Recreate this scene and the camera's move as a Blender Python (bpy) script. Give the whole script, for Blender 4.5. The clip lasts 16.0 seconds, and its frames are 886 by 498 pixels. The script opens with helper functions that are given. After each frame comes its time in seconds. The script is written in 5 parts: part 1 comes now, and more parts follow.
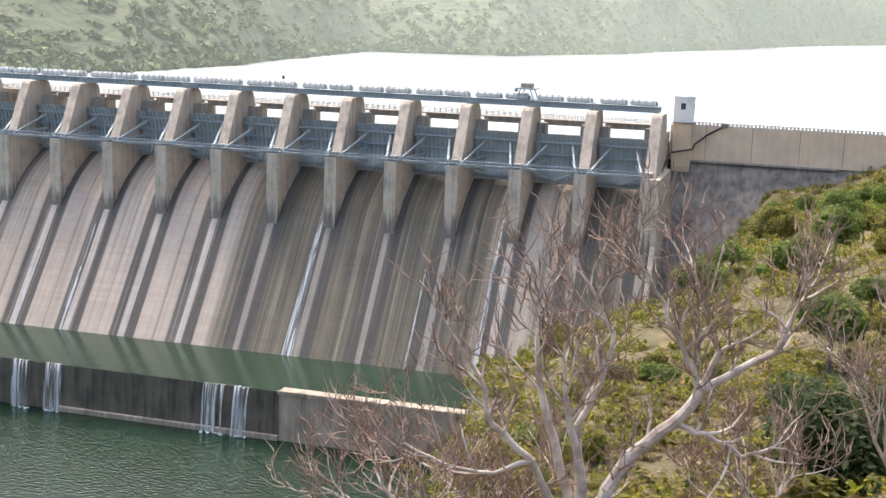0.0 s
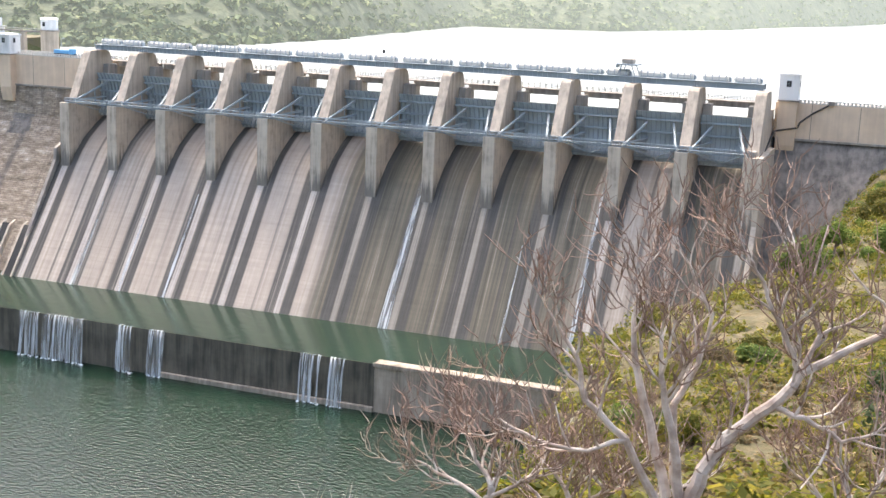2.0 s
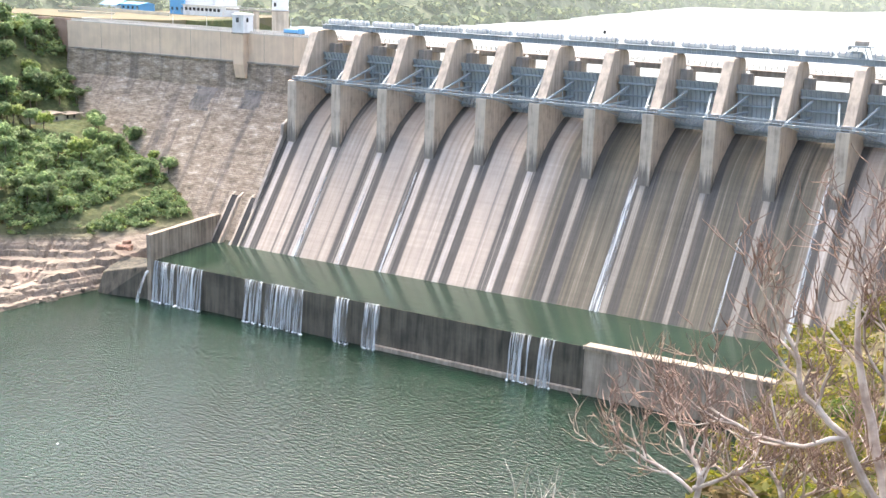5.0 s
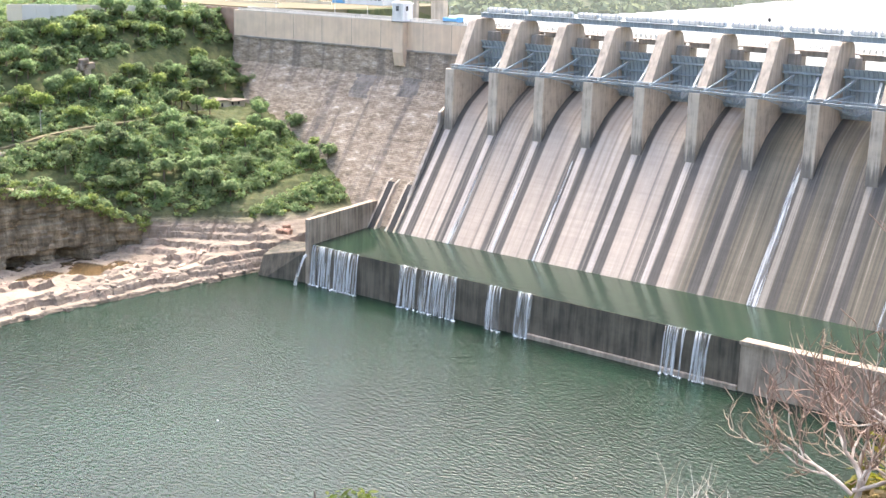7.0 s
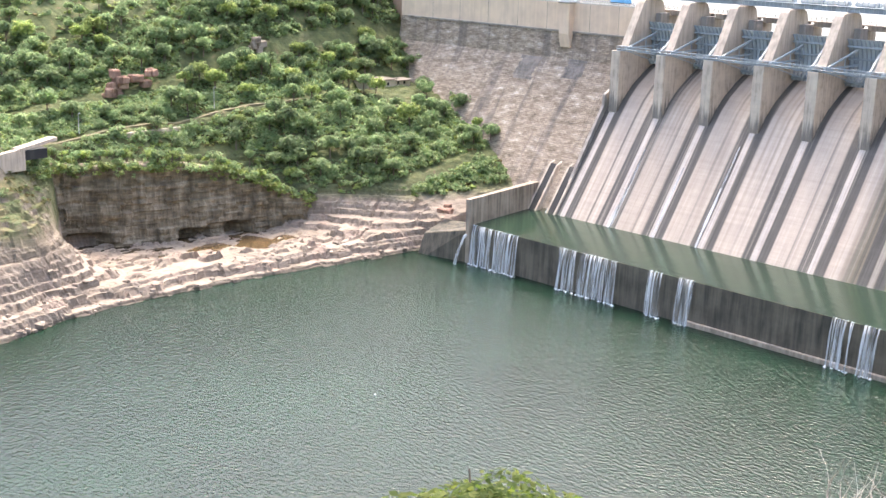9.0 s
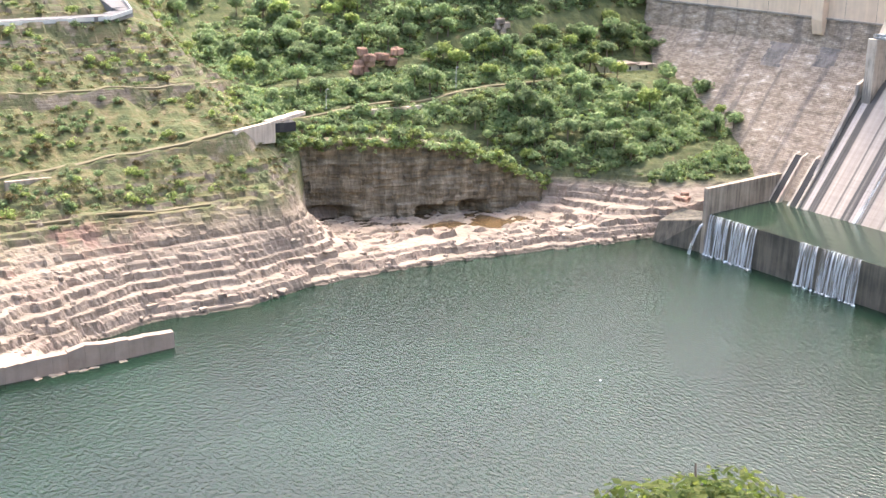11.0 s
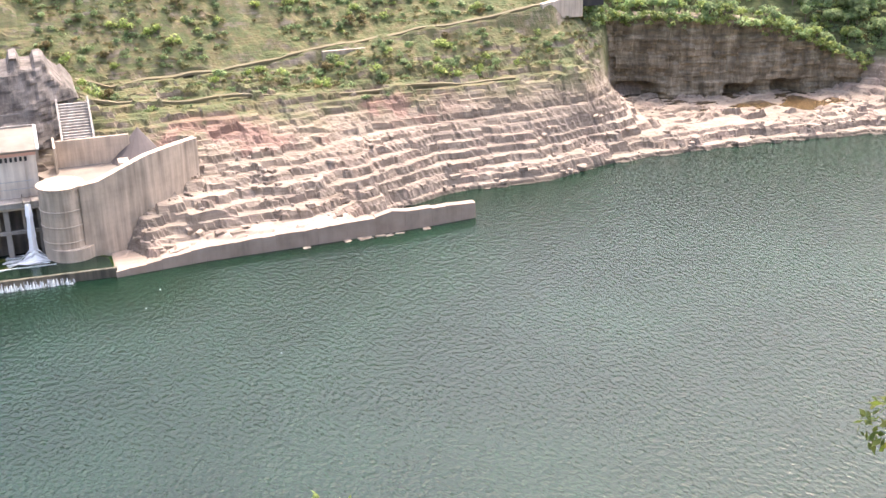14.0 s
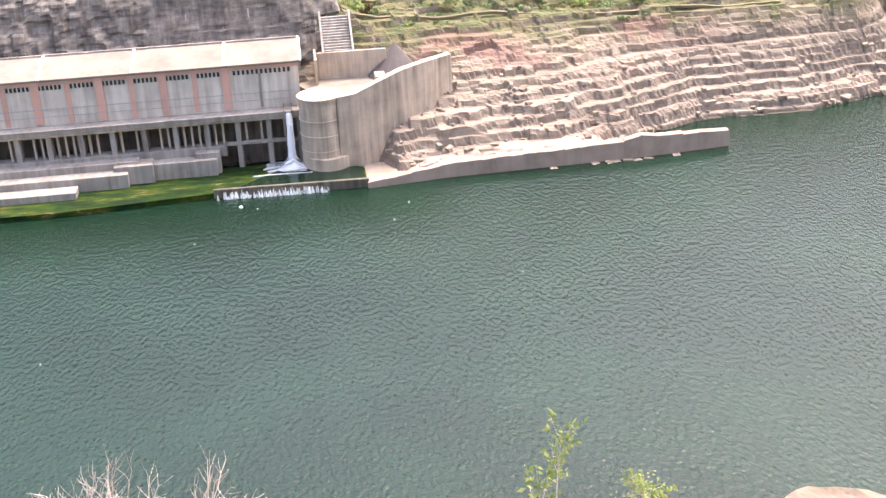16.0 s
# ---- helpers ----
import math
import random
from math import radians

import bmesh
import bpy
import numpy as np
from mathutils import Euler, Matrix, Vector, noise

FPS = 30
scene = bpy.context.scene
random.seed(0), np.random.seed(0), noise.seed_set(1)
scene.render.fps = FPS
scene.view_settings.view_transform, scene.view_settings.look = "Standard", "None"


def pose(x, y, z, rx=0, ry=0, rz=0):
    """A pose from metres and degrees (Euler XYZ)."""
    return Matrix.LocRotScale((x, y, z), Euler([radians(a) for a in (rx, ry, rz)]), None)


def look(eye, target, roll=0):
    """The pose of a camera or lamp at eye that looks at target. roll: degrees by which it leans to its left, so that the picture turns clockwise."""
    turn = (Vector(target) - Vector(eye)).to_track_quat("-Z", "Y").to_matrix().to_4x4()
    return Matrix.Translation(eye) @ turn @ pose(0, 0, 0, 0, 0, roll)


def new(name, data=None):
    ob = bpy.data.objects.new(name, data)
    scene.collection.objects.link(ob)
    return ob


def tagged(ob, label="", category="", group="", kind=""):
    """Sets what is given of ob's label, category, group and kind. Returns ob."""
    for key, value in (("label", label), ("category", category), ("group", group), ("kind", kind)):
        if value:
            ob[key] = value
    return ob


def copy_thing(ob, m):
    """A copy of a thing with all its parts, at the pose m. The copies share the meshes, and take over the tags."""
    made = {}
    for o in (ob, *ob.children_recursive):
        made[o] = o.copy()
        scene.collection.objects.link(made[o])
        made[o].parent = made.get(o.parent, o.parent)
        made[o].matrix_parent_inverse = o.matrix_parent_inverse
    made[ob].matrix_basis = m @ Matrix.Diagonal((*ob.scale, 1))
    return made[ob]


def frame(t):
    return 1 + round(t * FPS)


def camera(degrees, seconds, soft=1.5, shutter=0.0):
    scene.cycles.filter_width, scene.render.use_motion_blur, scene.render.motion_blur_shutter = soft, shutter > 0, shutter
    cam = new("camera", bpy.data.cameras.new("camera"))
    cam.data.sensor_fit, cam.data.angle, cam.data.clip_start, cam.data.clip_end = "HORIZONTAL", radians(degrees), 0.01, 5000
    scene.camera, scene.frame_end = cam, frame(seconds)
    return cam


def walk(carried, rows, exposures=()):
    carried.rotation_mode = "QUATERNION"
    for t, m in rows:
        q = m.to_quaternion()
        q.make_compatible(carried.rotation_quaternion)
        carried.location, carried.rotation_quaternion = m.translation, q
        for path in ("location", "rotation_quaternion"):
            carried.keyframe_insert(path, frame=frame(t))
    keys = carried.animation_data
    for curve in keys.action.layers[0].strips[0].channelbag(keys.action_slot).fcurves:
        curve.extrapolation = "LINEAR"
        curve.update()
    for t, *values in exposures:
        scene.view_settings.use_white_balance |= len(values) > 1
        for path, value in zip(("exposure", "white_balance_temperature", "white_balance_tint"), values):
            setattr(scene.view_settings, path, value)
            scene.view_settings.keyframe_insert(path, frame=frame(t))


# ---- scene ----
• • •
Reproduce all of the data exactly; the pictures do not belong in the copy.

Recreate this scene and the camera's move as a Blender Python (bpy) script. Give the whole script, for Blender 4.5. The clip lasts 16.0 seconds, and its frames are 886 by 498 pixels. The script opens with helper functions that are given. After each frame comes its time in seconds. The script is written in 5 parts: part 1 comes now, and more parts follow.
0.0 s
2.0 s
5.0 s
7.0 s
9.0 s
11.0 s
14.0 s
16.0 s
# ---- helpers ----
import math
import random
from math import radians

import bmesh
import bpy
import numpy as np
from mathutils import Euler, Matrix, Vector, noise

FPS = 30
scene = bpy.context.scene
random.seed(0), np.random.seed(0), noise.seed_set(1)
scene.render.fps = FPS
scene.view_settings.view_transform, scene.view_settings.look = "Standard", "None"


def pose(x, y, z, rx=0, ry=0, rz=0):
    """A pose from metres and degrees (Euler XYZ)."""
    return Matrix.LocRotScale((x, y, z), Euler([radians(a) for a in (rx, ry, rz)]), None)


def look(eye, target, roll=0):
    """The pose of a camera or lamp at eye that looks at target. roll: degrees by which it leans to its left, so that the picture turns clockwise."""
    turn = (Vector(target) - Vector(eye)).to_track_quat("-Z", "Y").to_matrix().to_4x4()
    return Matrix.Translation(eye) @ turn @ pose(0, 0, 0, 0, 0, roll)


def new(name, data=None):
    ob = bpy.data.objects.new(name, data)
    scene.collection.objects.link(ob)
    return ob


def tagged(ob, label="", category="", group="", kind=""):
    """Sets what is given of ob's label, category, group and kind. Returns ob."""
    for key, value in (("label", label), ("category", category), ("group", group), ("kind", kind)):
        if value:
            ob[key] = value
    return ob


def copy_thing(ob, m):
    """A copy of a thing with all its parts, at the pose m. The copies share the meshes, and take over the tags."""
    made = {}
    for o in (ob, *ob.children_recursive):
        made[o] = o.copy()
        scene.collection.objects.link(made[o])
        made[o].parent = made.get(o.parent, o.parent)
        made[o].matrix_parent_inverse = o.matrix_parent_inverse
    made[ob].matrix_basis = m @ Matrix.Diagonal((*ob.scale, 1))
    return made[ob]


def frame(t):
    return 1 + round(t * FPS)


def camera(degrees, seconds, soft=1.5, shutter=0.0):
    scene.cycles.filter_width, scene.render.use_motion_blur, scene.render.motion_blur_shutter = soft, shutter > 0, shutter
    cam = new("camera", bpy.data.cameras.new("camera"))
    cam.data.sensor_fit, cam.data.angle, cam.data.clip_start, cam.data.clip_end = "HORIZONTAL", radians(degrees), 0.01, 5000
    scene.camera, scene.frame_end = cam, frame(seconds)
    return cam


def walk(carried, rows, exposures=()):
    carried.rotation_mode = "QUATERNION"
    for t, m in rows:
        q = m.to_quaternion()
        q.make_compatible(carried.rotation_quaternion)
        carried.location, carried.rotation_quaternion = m.translation, q
        for path in ("location", "rotation_quaternion"):
            carried.keyframe_insert(path, frame=frame(t))
    keys = carried.animation_data
    for curve in keys.action.layers[0].strips[0].channelbag(keys.action_slot).fcurves:
        curve.extrapolation = "LINEAR"
        curve.update()
    for t, *values in exposures:
        scene.view_settings.use_white_balance |= len(values) > 1
        for path, value in zip(("exposure", "white_balance_temperature", "white_balance_tint"), values):
            setattr(scene.view_settings, path, value)
            scene.view_settings.keyframe_insert(path, frame=frame(t))


# ---- scene ----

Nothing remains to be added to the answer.